Whether the Dyer Bill, or any man-made law, can cure an ill in the very nature of man, is a matter of doubt. When a negro has committed the crime of assault the usual cause of lynchings--the white man's instinct tells him that no penalty can be too severe, and an appeal to reason is futile. His natural resentment, fired by mob spirit and an underlying antagonism to the negro race, flares up uncontrolled. No matter how thoroughly he may agree, in a dispassionate mood, to every man's right of fair trial; no matter how well he may know that the offender will be punished by the courts, all that is forgotten in the heat of the moment.

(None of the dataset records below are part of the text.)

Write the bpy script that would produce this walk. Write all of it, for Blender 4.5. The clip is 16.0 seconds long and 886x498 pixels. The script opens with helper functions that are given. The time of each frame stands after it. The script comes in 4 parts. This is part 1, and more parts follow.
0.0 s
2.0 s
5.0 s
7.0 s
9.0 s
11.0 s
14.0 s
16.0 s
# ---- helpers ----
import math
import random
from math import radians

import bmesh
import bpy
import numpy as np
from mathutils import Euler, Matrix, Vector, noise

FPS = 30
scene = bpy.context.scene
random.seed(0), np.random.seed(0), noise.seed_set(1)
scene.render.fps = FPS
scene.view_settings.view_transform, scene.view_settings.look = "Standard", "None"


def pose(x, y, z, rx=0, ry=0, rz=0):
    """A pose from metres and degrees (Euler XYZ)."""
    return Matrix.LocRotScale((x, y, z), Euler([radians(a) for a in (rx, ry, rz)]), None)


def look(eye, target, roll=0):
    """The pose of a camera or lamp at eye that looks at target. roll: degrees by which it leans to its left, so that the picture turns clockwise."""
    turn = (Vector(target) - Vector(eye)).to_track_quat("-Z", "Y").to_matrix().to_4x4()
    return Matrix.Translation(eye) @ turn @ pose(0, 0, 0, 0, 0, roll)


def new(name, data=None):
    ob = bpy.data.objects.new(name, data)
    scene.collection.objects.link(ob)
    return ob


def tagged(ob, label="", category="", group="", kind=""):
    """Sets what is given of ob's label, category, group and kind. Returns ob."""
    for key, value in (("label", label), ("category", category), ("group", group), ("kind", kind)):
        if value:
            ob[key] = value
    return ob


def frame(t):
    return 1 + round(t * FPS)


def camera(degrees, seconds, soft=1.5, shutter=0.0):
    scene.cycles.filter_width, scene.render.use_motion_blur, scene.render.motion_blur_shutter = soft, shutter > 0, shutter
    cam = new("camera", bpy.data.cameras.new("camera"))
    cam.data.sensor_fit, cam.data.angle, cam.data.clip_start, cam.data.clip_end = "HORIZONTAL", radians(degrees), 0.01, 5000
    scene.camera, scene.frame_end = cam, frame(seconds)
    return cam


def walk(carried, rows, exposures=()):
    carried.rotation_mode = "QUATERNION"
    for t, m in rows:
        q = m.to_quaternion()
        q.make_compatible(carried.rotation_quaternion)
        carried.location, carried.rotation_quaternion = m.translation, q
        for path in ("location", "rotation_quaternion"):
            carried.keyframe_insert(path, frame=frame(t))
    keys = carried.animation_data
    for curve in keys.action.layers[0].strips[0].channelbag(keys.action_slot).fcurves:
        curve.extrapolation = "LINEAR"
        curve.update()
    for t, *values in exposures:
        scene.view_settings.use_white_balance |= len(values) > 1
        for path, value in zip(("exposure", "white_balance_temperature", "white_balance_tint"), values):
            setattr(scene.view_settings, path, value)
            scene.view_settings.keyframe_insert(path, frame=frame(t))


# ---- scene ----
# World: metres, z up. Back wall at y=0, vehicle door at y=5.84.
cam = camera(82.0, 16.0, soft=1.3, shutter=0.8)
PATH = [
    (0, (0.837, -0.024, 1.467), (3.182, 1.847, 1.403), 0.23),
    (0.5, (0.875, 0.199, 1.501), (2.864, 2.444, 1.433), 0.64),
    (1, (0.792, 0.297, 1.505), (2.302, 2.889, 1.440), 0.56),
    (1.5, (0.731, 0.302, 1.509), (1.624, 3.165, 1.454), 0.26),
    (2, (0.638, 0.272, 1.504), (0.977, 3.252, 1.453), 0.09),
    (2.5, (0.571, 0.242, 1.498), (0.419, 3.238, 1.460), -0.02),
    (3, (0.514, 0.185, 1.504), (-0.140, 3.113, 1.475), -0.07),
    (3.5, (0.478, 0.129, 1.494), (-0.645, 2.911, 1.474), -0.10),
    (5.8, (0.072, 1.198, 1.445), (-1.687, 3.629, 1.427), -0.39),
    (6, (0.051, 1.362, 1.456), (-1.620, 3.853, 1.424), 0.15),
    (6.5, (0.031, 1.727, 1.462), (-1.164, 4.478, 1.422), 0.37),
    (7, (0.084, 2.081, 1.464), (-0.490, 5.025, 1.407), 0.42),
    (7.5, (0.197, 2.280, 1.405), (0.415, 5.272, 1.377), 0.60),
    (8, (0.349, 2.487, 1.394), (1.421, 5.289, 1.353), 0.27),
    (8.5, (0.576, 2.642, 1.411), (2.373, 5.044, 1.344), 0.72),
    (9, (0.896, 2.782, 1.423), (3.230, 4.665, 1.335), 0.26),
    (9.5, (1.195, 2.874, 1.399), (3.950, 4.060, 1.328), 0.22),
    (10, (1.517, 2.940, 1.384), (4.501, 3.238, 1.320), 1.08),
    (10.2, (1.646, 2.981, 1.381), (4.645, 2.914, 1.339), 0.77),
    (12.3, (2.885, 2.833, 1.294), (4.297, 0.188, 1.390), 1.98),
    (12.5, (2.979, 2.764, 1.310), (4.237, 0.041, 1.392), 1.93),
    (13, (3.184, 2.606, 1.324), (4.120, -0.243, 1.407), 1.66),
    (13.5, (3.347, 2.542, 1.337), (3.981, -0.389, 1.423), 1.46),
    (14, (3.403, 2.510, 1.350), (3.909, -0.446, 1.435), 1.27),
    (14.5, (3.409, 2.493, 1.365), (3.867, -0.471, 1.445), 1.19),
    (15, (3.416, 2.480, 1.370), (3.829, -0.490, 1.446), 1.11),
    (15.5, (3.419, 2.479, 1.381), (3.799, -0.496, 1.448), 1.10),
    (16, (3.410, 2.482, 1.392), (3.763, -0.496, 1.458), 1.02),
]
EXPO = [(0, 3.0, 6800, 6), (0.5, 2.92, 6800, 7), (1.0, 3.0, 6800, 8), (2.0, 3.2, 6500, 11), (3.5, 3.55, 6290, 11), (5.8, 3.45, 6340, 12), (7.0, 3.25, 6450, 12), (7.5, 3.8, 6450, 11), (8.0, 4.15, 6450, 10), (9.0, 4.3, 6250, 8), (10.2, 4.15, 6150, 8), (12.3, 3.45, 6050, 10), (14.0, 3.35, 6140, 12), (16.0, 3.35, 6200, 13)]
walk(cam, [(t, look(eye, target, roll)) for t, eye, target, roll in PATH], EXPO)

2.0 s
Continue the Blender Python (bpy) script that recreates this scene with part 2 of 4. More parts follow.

Nevertheless, the proposed law may have a desirable influence, even if it cannot be literally enforced. The fear that not he alone, but his government, will be punished for his hot-headedness, and the realization that his community will be disgraced in the eyes of the world, should act as a restraining influence upon any man. That is perhaps the real value of any law--not the individual punishment it inflicts, but the standard of right and wrong which it sets up for men to recognize and follow.
At present, lynching is looked upon by a large class, especially in the South, as a wholly just and honorable institution. When the Democratic Representatives, just before Christmas, blocked action on the Dyer Bill, they professed to object only to its form; but as a matter of fact, underneath their arguments was a defense of the practice itself. Such an attitude, to the unprejudiced, can admit of no defense. Lynching is a flagrant crime against reason and justice. It stands as a symbol of America's barbarism in the eyes of civilized nations. President Harding, not long ago, stated his hopes for the negro race, with emphasis on their right to equal justice. As long as lynching persists, that right is denied them, and racial antipathy will be kept open. If the Dyer Bill is defeated, it must be only because a more effective remedy has been produced. If it is passed, even though imperfect, it will at least have the value of putting on this crime the solemn stamp of the nation's disapproval.